**GIVEN MATERIAL**

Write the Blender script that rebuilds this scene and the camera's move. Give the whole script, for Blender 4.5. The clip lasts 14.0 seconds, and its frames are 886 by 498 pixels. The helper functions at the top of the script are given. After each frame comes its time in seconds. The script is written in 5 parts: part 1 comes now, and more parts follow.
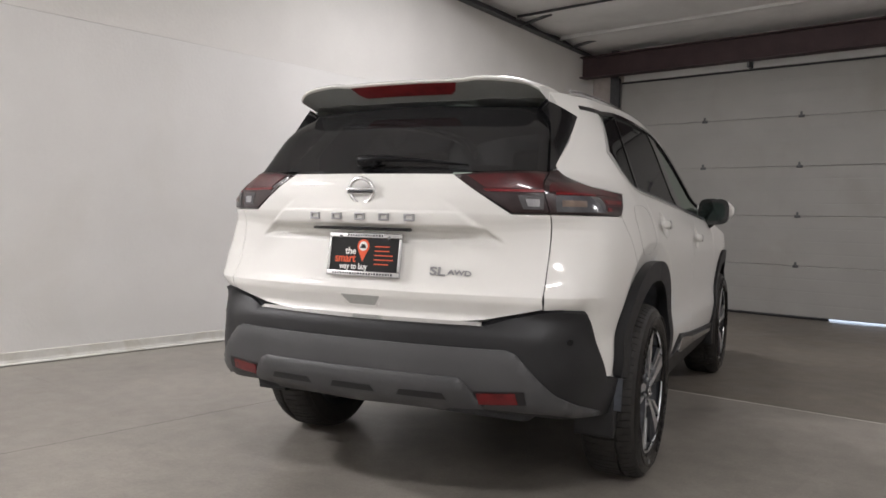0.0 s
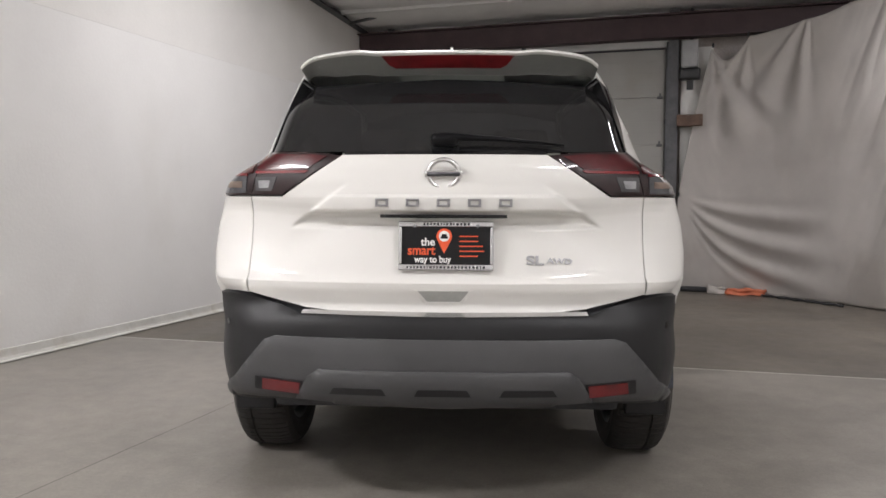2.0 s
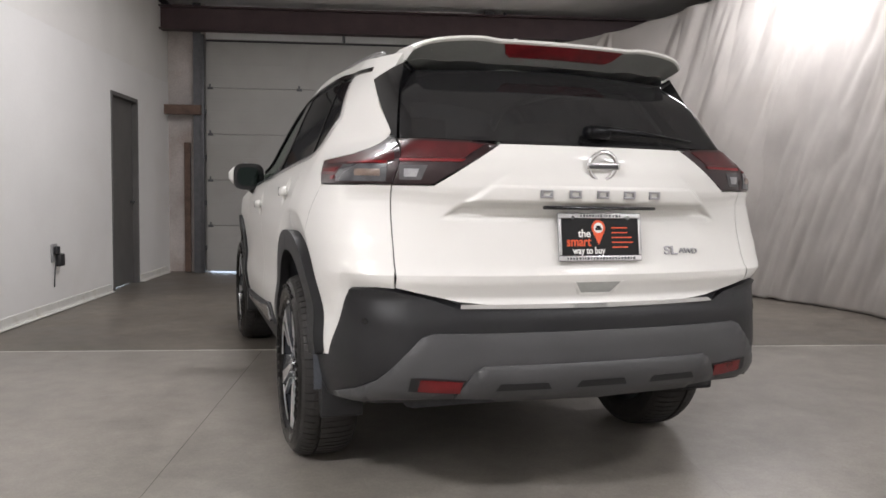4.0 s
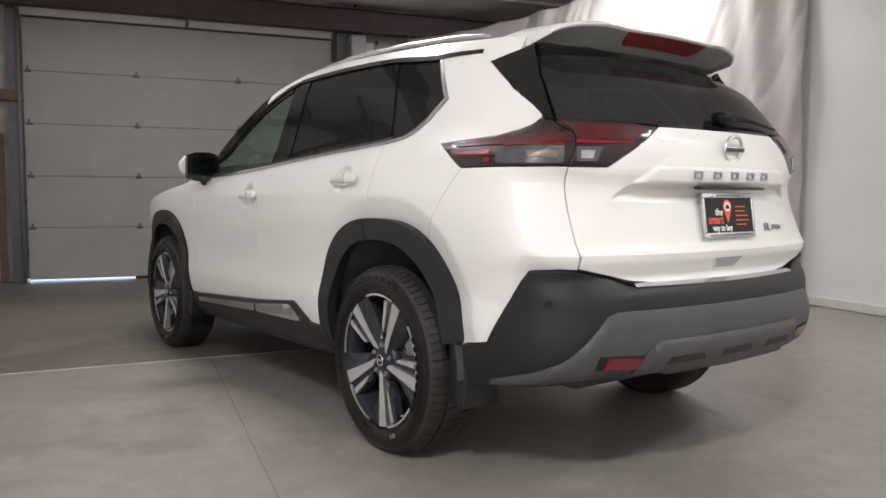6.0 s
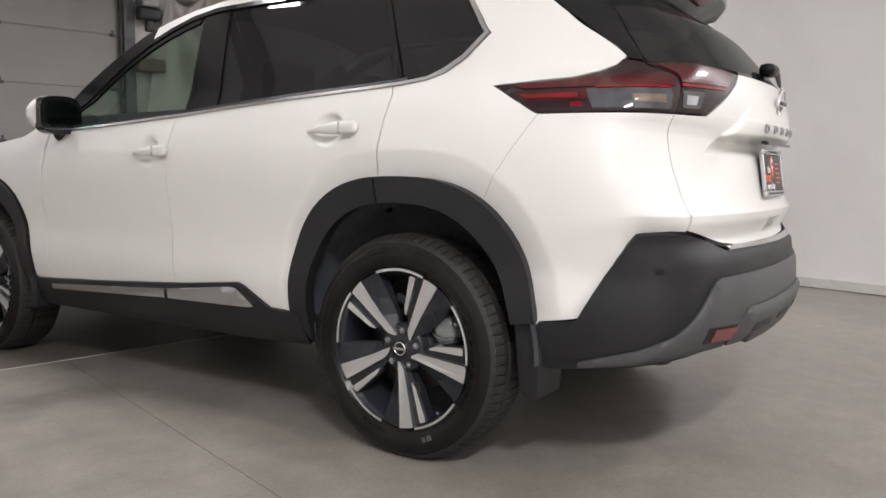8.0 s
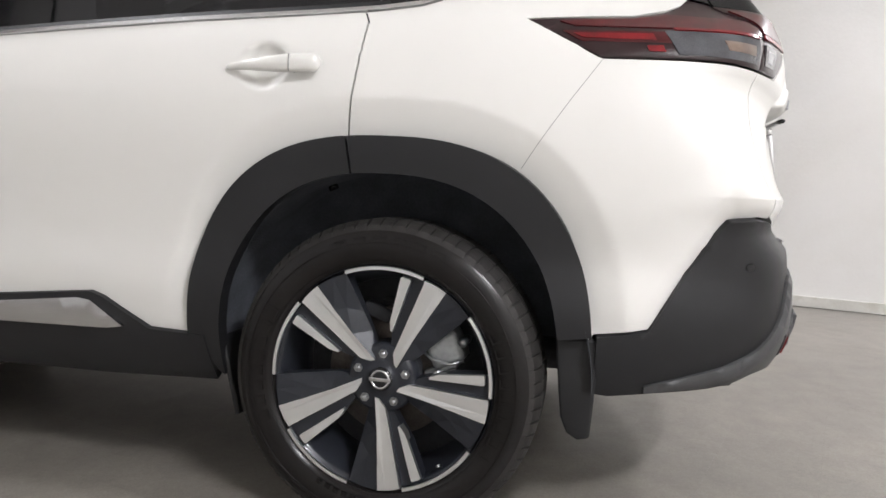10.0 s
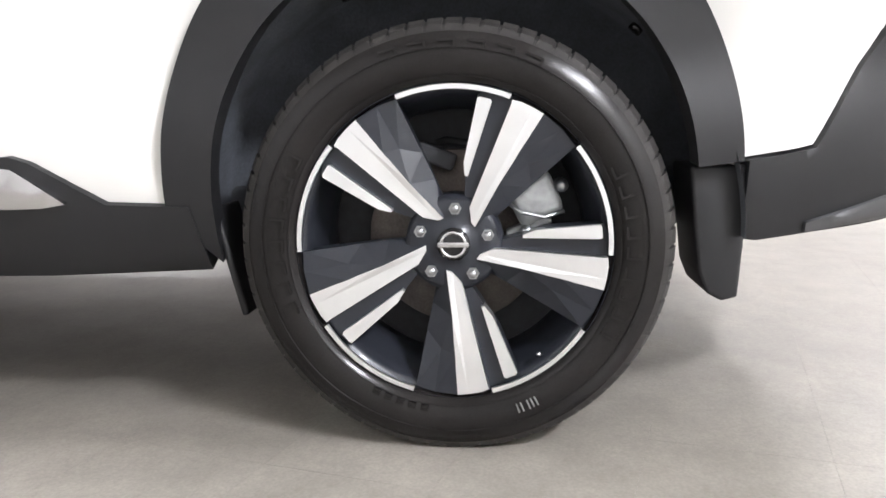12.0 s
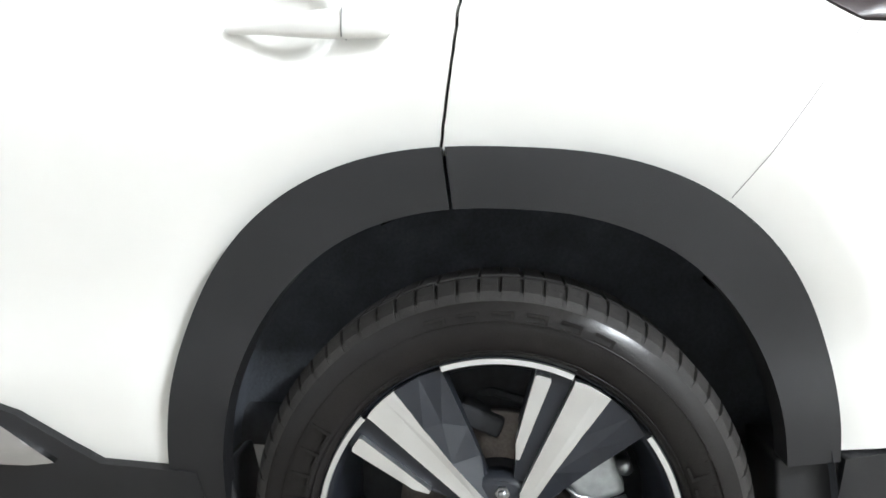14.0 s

**STATED TASK**
Output the data above without changes, apart from leaving out the pictures.

**FINAL RESULT**
Write the Blender script that rebuilds this scene and the camera's move. Give the whole script, for Blender 4.5. The clip lasts 14.0 seconds, and its frames are 886 by 498 pixels. The helper functions at the top of the script are given. After each frame comes its time in seconds. The script is written in 5 parts: part 1 comes now, and more parts follow.
0.0 s
2.0 s
4.0 s
6.0 s
8.0 s
10.0 s
12.0 s
14.0 s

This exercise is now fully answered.